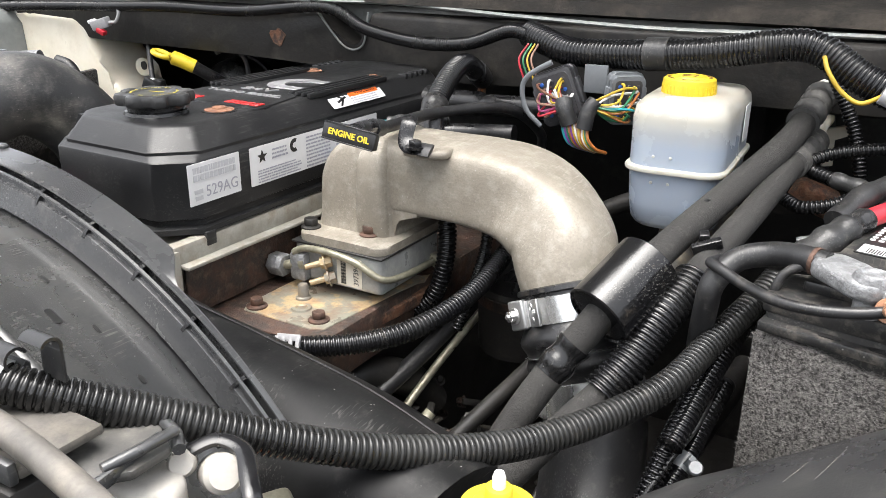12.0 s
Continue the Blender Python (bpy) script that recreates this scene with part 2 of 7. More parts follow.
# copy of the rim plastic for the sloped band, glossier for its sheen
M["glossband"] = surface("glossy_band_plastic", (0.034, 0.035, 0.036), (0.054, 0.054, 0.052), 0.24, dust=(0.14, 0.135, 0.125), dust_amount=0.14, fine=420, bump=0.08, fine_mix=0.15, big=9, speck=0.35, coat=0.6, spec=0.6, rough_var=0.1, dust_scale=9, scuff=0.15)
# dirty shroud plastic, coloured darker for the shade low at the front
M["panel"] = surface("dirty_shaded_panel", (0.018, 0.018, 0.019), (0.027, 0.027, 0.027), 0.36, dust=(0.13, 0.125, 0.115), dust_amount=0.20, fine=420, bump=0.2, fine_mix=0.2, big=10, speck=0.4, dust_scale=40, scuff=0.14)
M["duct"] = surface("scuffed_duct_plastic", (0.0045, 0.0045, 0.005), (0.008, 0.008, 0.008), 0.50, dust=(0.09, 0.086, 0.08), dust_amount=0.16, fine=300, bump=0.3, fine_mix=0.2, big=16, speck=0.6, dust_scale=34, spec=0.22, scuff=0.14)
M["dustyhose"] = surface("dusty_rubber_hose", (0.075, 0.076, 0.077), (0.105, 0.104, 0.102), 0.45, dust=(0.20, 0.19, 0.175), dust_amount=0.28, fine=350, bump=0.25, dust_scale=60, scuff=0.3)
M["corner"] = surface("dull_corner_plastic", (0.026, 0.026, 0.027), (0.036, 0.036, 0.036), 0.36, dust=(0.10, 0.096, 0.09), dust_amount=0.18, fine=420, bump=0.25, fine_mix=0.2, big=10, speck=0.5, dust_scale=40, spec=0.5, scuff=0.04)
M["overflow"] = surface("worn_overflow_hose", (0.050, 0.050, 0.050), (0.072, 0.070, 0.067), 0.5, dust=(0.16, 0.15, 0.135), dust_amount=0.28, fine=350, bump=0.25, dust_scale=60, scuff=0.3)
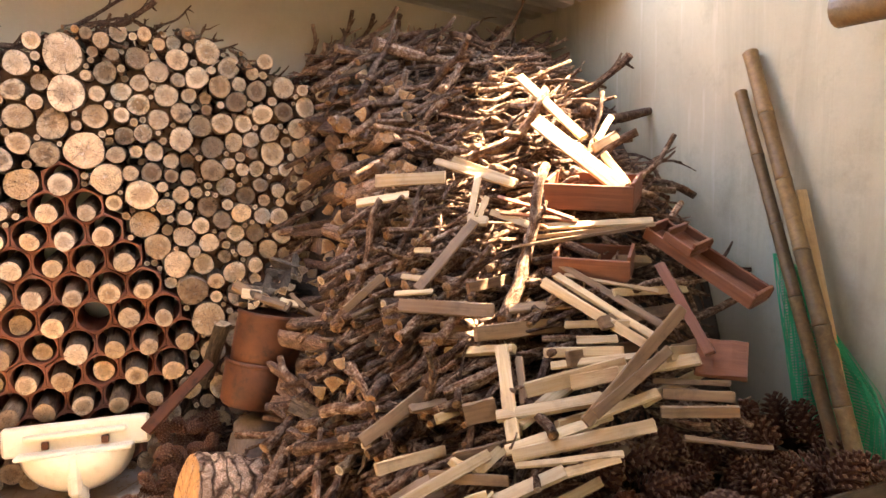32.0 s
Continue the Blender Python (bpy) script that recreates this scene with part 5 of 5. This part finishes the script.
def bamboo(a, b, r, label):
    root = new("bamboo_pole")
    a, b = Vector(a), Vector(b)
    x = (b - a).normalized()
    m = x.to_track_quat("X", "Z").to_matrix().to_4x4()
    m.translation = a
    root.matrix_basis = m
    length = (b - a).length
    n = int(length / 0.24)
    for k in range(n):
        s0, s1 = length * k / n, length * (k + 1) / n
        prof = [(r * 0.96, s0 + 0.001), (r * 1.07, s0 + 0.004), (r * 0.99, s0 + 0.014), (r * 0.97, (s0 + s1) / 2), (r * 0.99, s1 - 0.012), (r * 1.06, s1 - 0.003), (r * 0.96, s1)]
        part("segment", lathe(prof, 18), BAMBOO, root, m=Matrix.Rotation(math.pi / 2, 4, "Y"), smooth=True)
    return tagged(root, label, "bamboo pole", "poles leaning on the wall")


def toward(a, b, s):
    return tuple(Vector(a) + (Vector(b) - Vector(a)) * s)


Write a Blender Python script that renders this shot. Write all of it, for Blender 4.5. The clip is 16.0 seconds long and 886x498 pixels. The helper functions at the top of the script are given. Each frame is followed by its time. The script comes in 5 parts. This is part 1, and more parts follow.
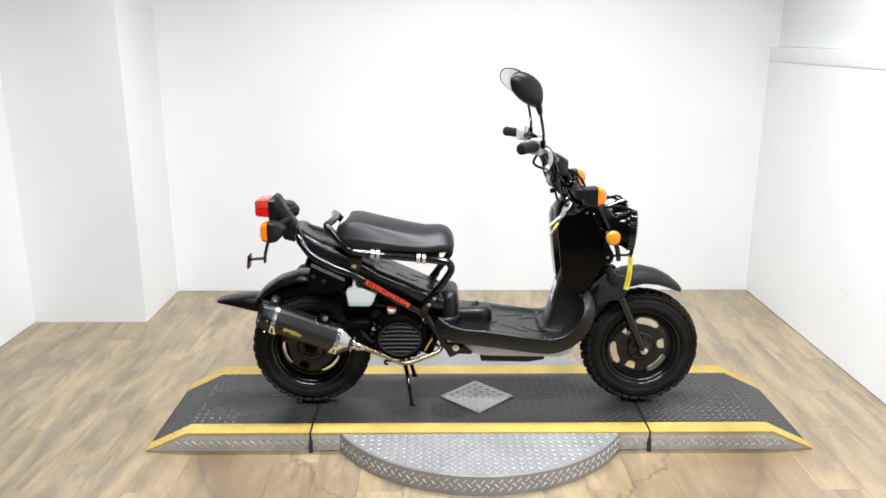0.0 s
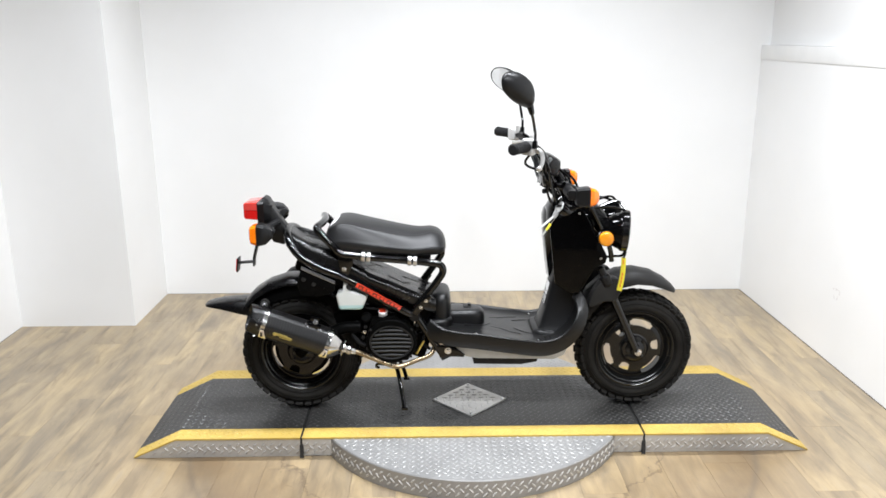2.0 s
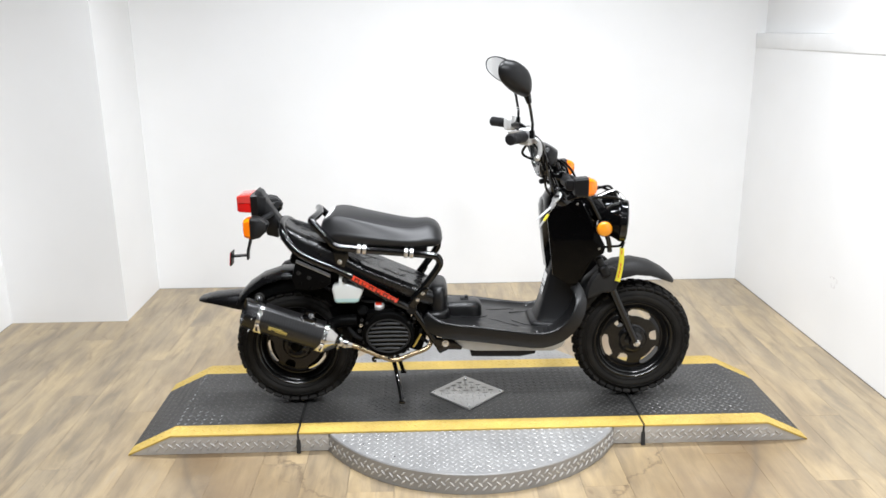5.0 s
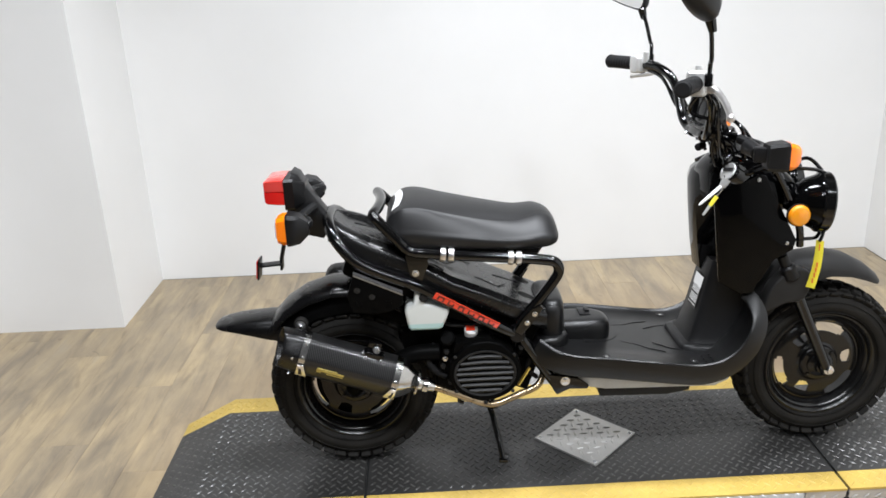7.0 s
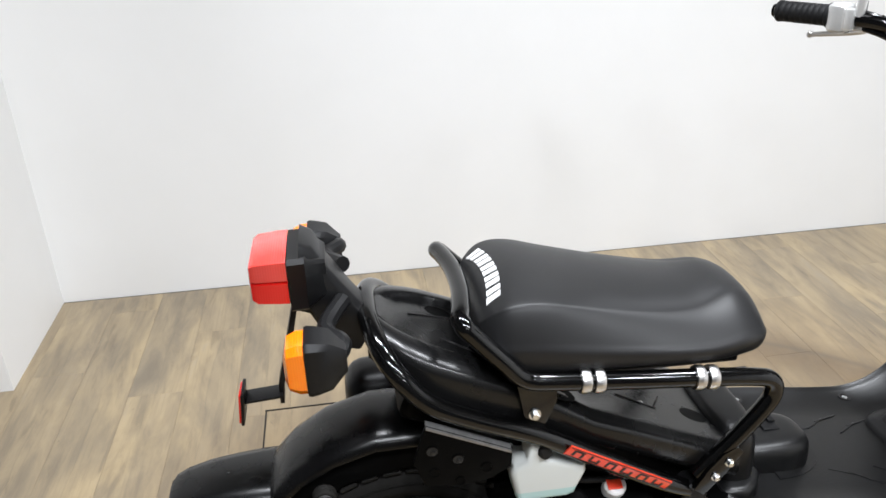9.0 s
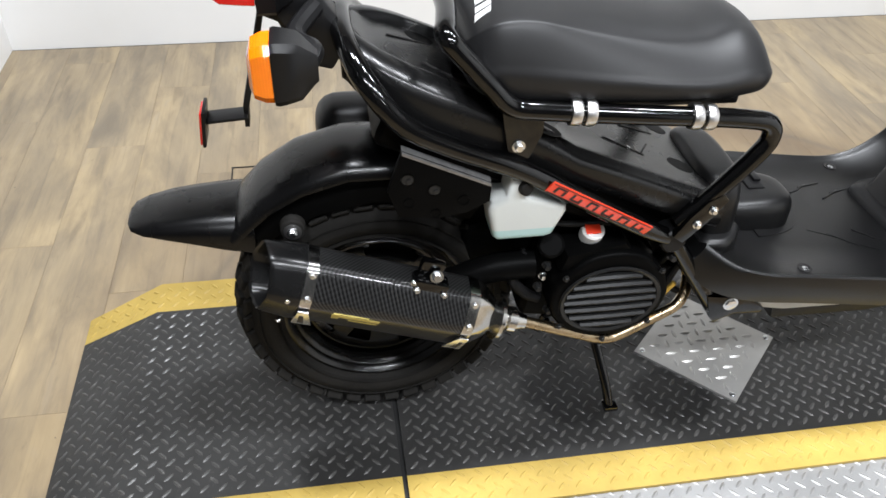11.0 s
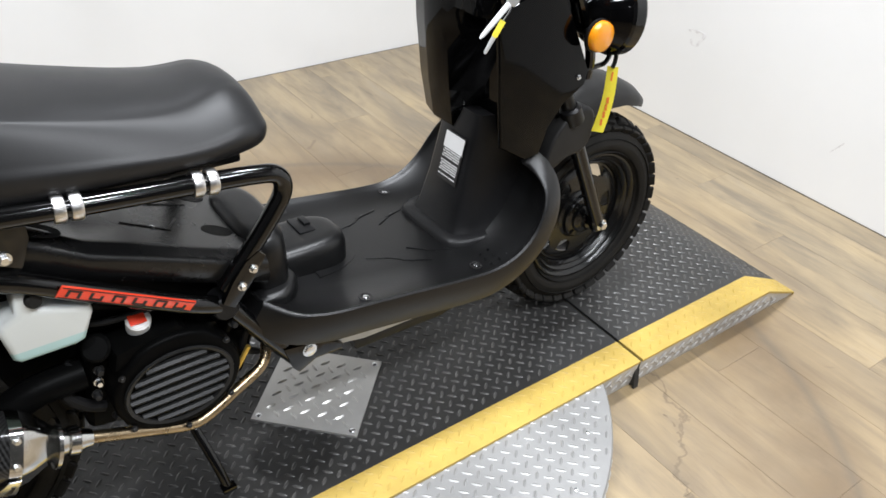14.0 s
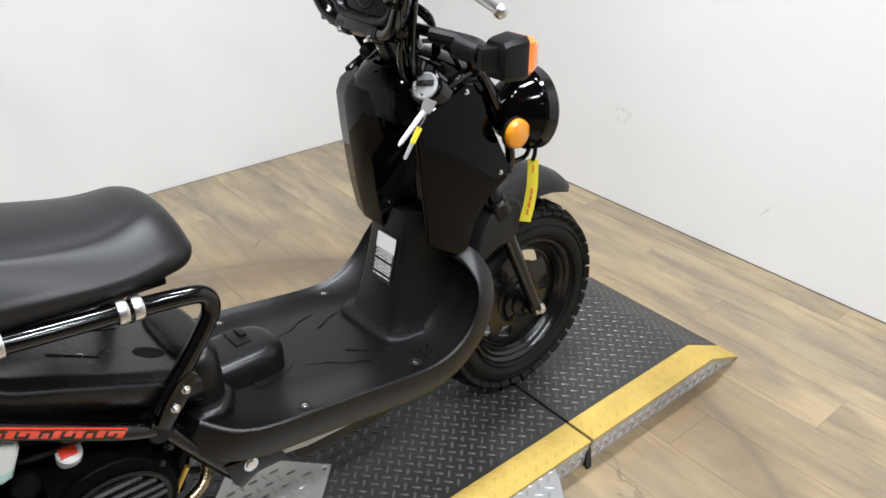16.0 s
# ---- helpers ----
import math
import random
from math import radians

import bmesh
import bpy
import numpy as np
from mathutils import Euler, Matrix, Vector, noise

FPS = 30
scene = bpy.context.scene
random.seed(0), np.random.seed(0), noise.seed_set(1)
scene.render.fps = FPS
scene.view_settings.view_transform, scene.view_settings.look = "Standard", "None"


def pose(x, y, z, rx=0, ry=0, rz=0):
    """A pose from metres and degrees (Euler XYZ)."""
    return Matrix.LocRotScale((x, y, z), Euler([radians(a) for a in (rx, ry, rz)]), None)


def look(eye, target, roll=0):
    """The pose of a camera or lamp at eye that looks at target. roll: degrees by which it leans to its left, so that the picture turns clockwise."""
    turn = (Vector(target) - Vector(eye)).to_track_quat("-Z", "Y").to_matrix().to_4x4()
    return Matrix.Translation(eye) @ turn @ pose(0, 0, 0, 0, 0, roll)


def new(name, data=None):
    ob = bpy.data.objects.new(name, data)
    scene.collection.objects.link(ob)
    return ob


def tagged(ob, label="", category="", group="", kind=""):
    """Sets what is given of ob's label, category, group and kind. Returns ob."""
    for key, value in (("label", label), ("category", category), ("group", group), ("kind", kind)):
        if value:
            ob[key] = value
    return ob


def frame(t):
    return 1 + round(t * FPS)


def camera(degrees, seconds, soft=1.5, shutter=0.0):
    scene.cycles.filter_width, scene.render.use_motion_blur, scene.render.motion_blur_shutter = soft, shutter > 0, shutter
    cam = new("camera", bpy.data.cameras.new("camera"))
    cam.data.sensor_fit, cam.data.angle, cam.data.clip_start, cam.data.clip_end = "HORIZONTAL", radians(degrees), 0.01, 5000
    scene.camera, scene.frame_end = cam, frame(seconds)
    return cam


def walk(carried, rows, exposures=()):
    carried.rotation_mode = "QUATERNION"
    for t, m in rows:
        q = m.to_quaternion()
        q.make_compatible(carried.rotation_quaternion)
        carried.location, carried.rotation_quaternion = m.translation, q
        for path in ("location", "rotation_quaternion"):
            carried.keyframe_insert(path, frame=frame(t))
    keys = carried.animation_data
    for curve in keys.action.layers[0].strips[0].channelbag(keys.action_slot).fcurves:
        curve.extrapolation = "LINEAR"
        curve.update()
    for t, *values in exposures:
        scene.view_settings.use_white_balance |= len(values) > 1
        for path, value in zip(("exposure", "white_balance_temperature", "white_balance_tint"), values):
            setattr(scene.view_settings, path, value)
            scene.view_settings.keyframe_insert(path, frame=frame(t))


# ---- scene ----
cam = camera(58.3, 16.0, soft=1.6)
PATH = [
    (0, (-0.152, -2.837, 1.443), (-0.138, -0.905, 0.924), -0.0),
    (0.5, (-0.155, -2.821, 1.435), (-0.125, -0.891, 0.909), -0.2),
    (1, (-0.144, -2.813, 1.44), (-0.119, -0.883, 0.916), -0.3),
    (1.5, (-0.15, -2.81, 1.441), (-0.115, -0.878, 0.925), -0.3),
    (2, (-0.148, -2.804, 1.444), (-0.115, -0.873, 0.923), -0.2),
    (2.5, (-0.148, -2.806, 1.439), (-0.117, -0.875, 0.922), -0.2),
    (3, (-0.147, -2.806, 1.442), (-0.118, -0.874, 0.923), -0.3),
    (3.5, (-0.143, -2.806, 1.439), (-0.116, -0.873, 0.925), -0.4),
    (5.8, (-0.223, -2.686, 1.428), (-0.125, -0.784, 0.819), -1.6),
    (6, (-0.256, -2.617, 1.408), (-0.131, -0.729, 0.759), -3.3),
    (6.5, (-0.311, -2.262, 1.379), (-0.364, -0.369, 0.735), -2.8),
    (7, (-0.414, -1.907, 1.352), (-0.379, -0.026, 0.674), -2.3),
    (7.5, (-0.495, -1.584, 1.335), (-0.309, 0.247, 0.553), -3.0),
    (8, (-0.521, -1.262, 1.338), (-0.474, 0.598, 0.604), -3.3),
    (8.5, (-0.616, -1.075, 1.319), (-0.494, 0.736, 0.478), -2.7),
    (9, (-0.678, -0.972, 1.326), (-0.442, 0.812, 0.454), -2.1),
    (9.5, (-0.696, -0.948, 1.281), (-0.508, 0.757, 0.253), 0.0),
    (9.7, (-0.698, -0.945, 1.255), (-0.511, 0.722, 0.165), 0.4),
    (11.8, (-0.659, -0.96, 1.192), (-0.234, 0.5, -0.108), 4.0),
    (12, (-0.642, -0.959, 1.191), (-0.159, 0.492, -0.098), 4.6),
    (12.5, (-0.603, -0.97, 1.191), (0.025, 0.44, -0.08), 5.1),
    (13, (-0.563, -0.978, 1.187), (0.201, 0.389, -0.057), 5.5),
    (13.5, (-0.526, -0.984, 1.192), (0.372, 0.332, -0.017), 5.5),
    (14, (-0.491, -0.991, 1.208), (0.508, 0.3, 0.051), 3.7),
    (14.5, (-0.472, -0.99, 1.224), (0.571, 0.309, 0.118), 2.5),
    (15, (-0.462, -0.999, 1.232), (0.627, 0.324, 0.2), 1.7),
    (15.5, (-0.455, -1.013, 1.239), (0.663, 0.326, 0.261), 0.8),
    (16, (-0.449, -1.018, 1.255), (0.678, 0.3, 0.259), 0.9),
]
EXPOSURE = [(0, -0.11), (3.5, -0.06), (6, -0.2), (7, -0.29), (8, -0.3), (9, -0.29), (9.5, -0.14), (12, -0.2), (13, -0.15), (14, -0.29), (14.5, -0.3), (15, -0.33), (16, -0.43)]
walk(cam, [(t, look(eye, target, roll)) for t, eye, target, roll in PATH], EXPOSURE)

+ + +

» **EXERCISE OBJECTIVE**
In the material above, show every line where the word "soft" turns up.

» **TASK SOLUTION**
def camera(degrees, seconds, soft=1.5, shutter=0.0):
    scene.cycles.filter_width, scene.render.use_motion_blur, scene.render.motion_blur_shutter = soft, shutter > 0, shutter
cam = camera(58.3, 16.0, soft=1.6)